5 Tips for Better Footwork on Ice

After a day of climbing, are your toes black and blue? Are your knees throbbing in pain? Most ice climbers find this to be true. Often, a few simple tweaks can alleviate the pain.

 

1. Be sure you have the right crampon for the job.
Choose a crampon designed for vertical ice climbing. A strap-on crampon designed for snow/glacier travel will work for water ice climbing. However, the front and secondary points typically will not be appropriately positioned and will eliminate the ability to stand on vertical ice. Having the right tool for the job will make everything easier.

 

2. Look at your feet.
If you look at your feet when placing them on the rock or ice, precision will follow.
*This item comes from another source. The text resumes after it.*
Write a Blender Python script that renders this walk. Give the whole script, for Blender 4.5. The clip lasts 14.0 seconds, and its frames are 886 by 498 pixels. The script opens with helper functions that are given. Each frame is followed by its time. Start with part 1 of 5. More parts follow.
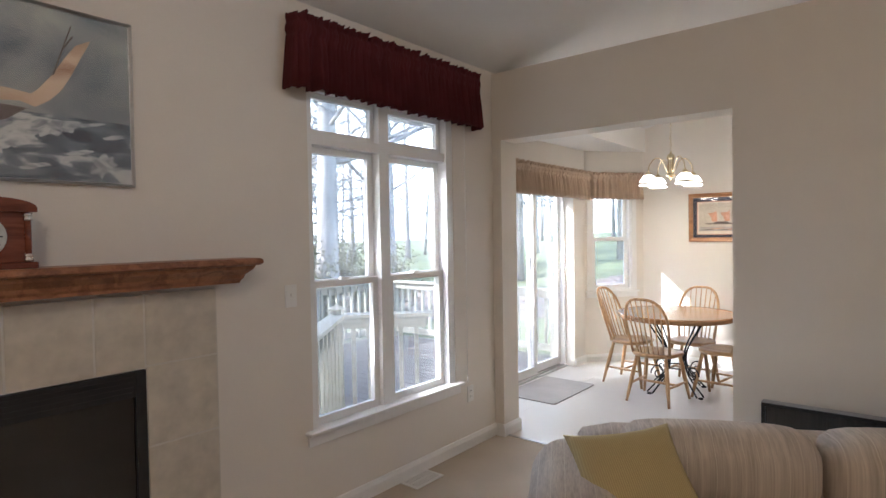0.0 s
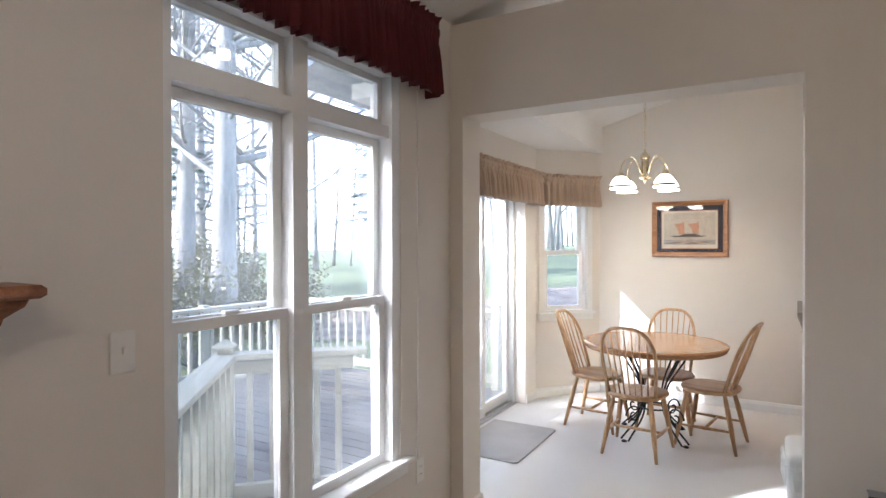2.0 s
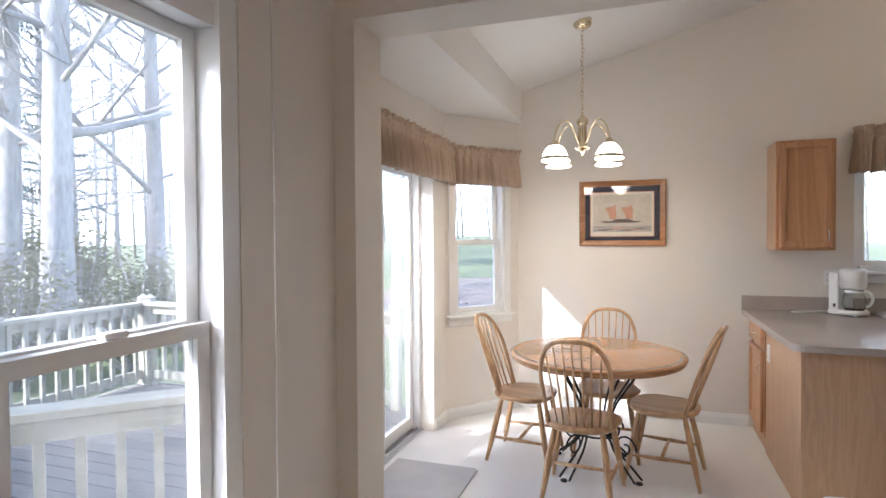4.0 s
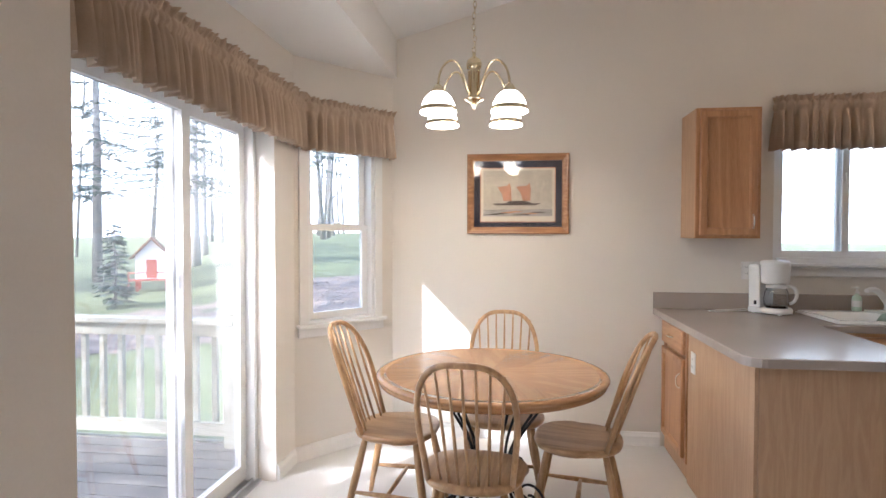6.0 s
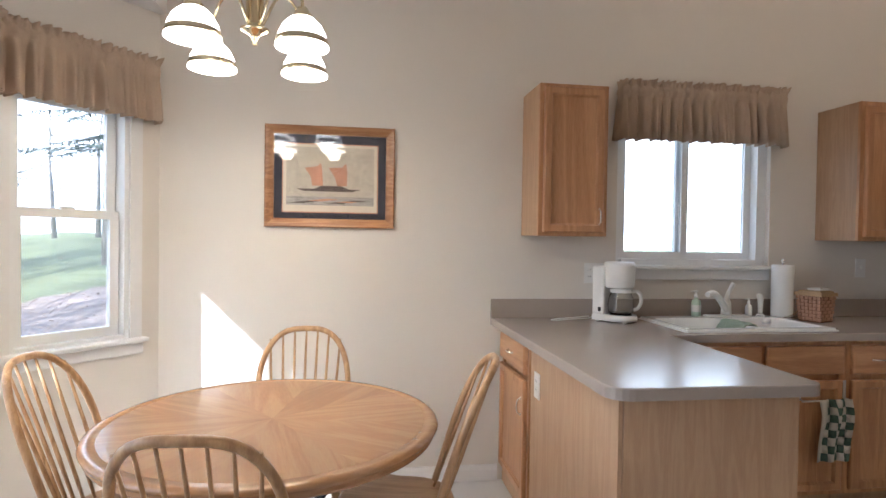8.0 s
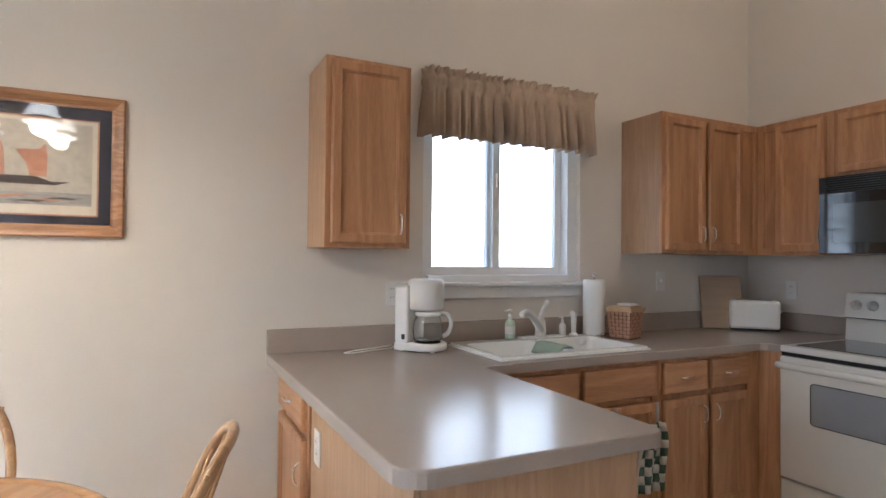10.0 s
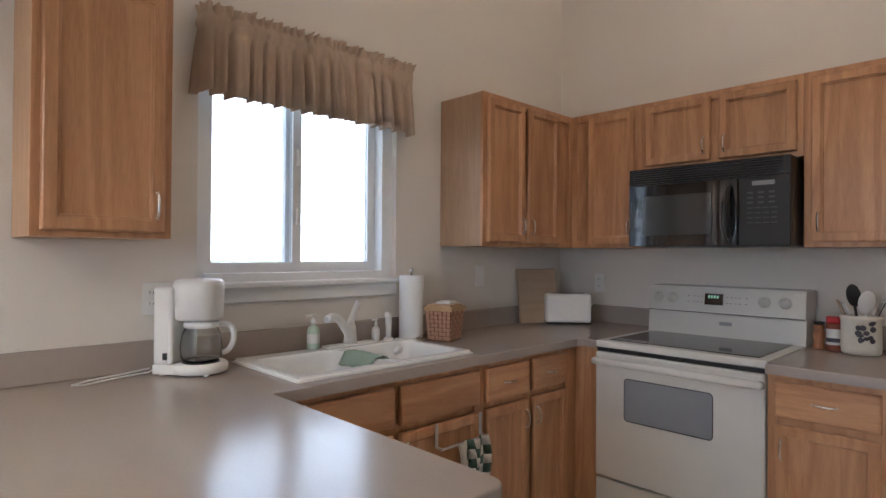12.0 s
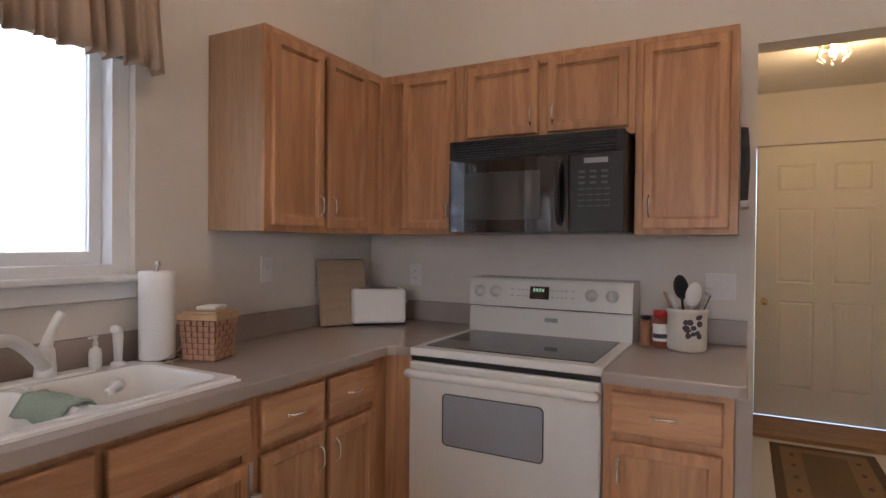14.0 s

If you look at your feet each time you move them, you will be less likely to bash your knee or kick your leg.

 

 Ice climbing footwork
3. Hinge from the knee.
There is no need to get a full body wind up. Hinging at the knee will give you the natural momentum needed to sink the crampon. The ergonomic action will make placing the crampon easier.

 

ice climbing footwork
4. Flex your toes toward your shin before kicking the crampon into the ice.
Like kicking a soccer ball. The flex of your muscles will position your foot and your front points to hit the ice. If you find your toes are sore after climbing, be sure to overemphasize this motion so that your crampon lands squarely in the ice.

 

5. Trust your feet.
If you are not satisfied with the placement, kick your foot again. Take your time to be sure your feet are stable.  Footwork will be the key to success on any climb.